Although Lyme disease only emerged in the U.S. in the past 40 years or so, around 25,000 cases are now reported every year in this country and the medical costs of these cases are estimated to range in the billions of dollars. Despite the growing importance of the disease, little is known about the evolution and ecology of the bacterium that causes the illness.
Barbour and his colleagues sought to understand why as many as 15 different strains of B. burgdorferi exist in the wild at differing degrees of prevalence. In the parts of the country where Lyme disease is most common, the majority of white-footed mice are infected with B. burgdorferi during the course of the year. Unlike humans and lab mice, white-footed mice don't get sick when they're infected so the bacteria grow and multiply within them, and when a deer tick bites it sucks up the bacteria along with its blood meal.
In the lab, the group at UC Irvine exposed white-footed mice to various strains of B. burgdorferi and tracked the course of the infection. All the B. burgdorferi strains infected the white-footed mice, but some strains managed to grow to high densities in various mouse tissues while others did not.

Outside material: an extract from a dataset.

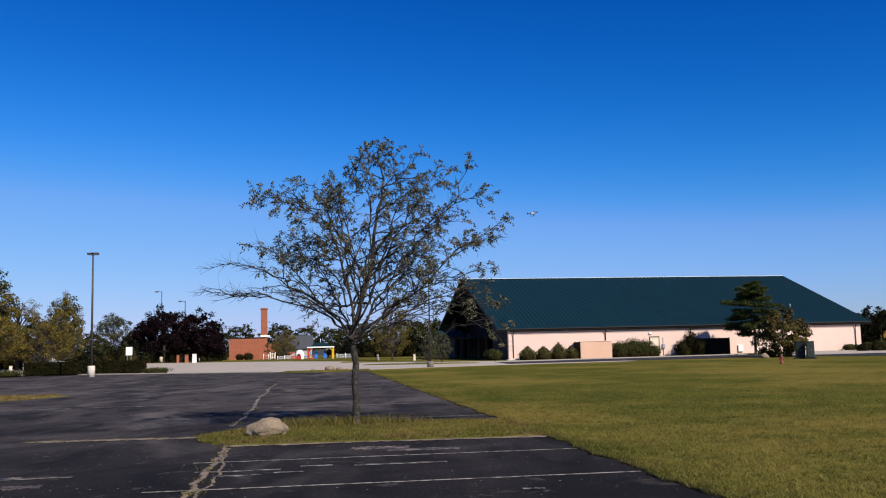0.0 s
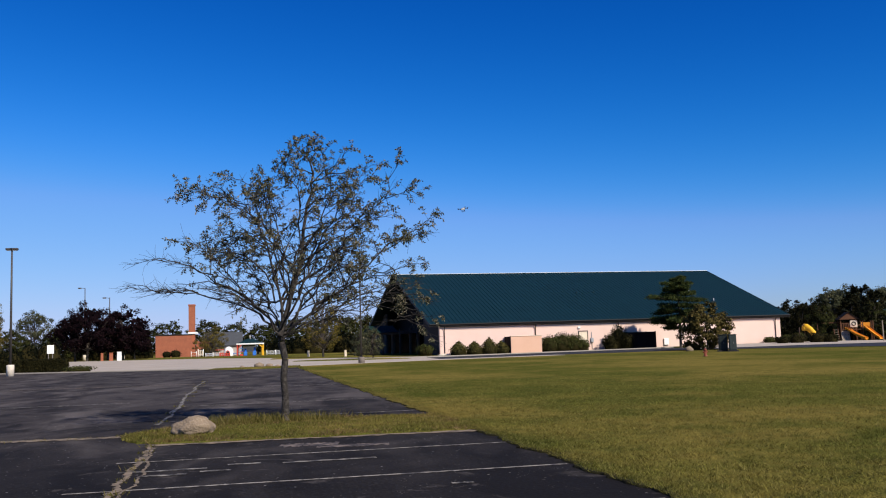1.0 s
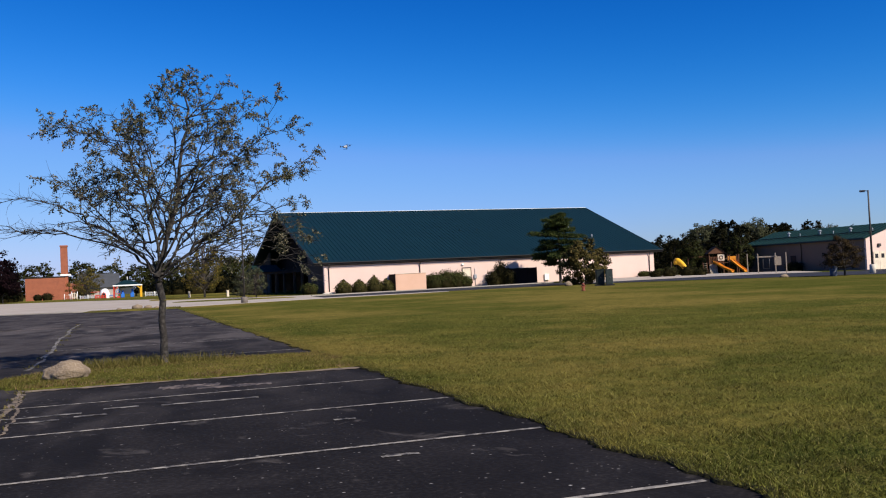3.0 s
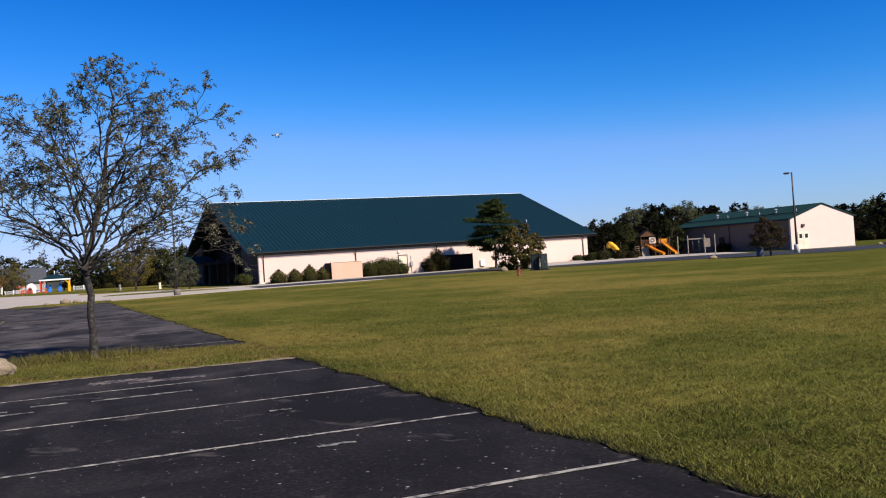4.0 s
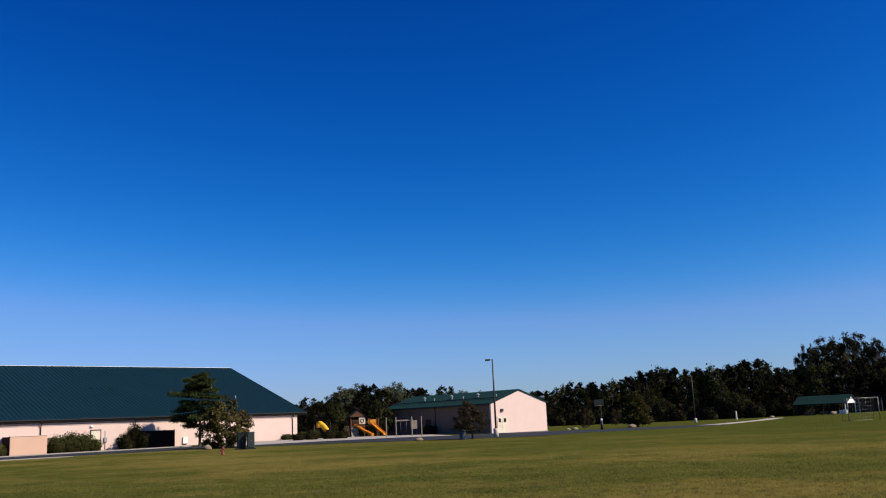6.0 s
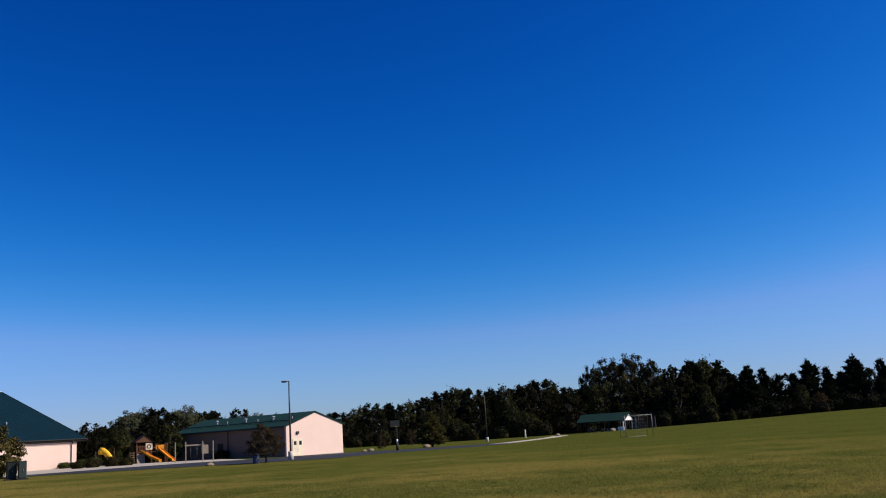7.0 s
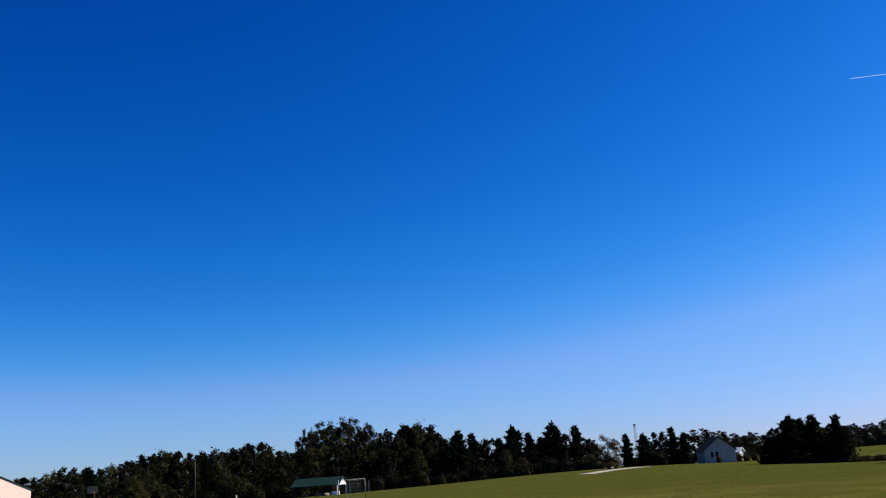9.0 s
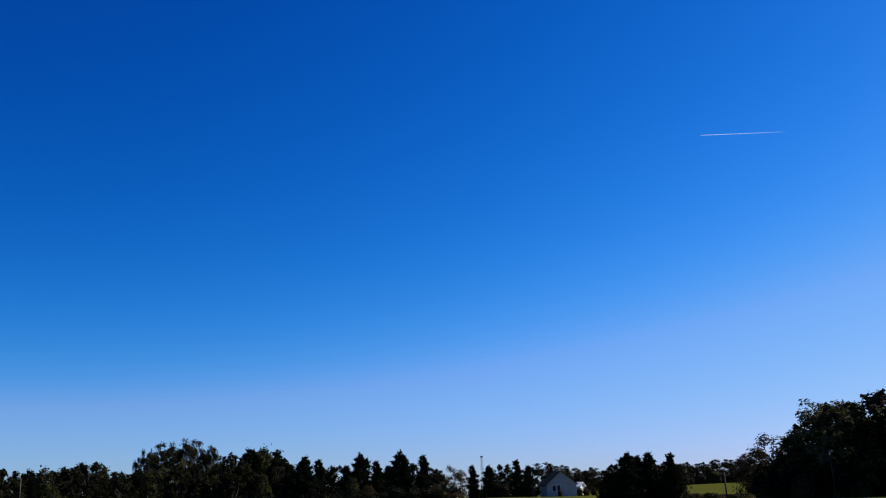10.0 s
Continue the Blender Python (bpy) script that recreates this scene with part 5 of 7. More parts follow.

Barbour says the immune reactions the mice mounted against the various strains explain these discrepancies: the greater the immune response, the fewer bacteria found in a mouse's tissues and vice-versa. Importantly, the strains that grew to greatest densities within the mice are also the strains that are most prevalent in the wild.
When they looked at the immune reaction to individual B. burgdorferi proteins the authors found a complex interplay of reactivities. The mice reacted in different degrees to the various proteins present in a single bacterial strain, which could explain why such a great diversity of B. burgdorferi strains are sustained in the wild, say the authors.
Barbour says knowing more about how the white-footed mouse reacts to all the various B. burgdorferi strains and immunogenic proteins will help vaccine developers select the best proteins to put in a vaccine. "The best candidate for the mouse vaccine is something that's the same in all the [B. burgdorferi] strains," he says.
Once a vaccine for the white-footed mouse is developed, it will need to be tested by exposing immunized mice to a selected set of diverse B. burgdorferi strains, says Barbour, and the results of this study can help make that selection. "If we can find five that are representative, that would be an advantage."
This study, he says, "is going to provide a foundation for future studies in understanding the infection in these animals as we proceed with developing vaccines."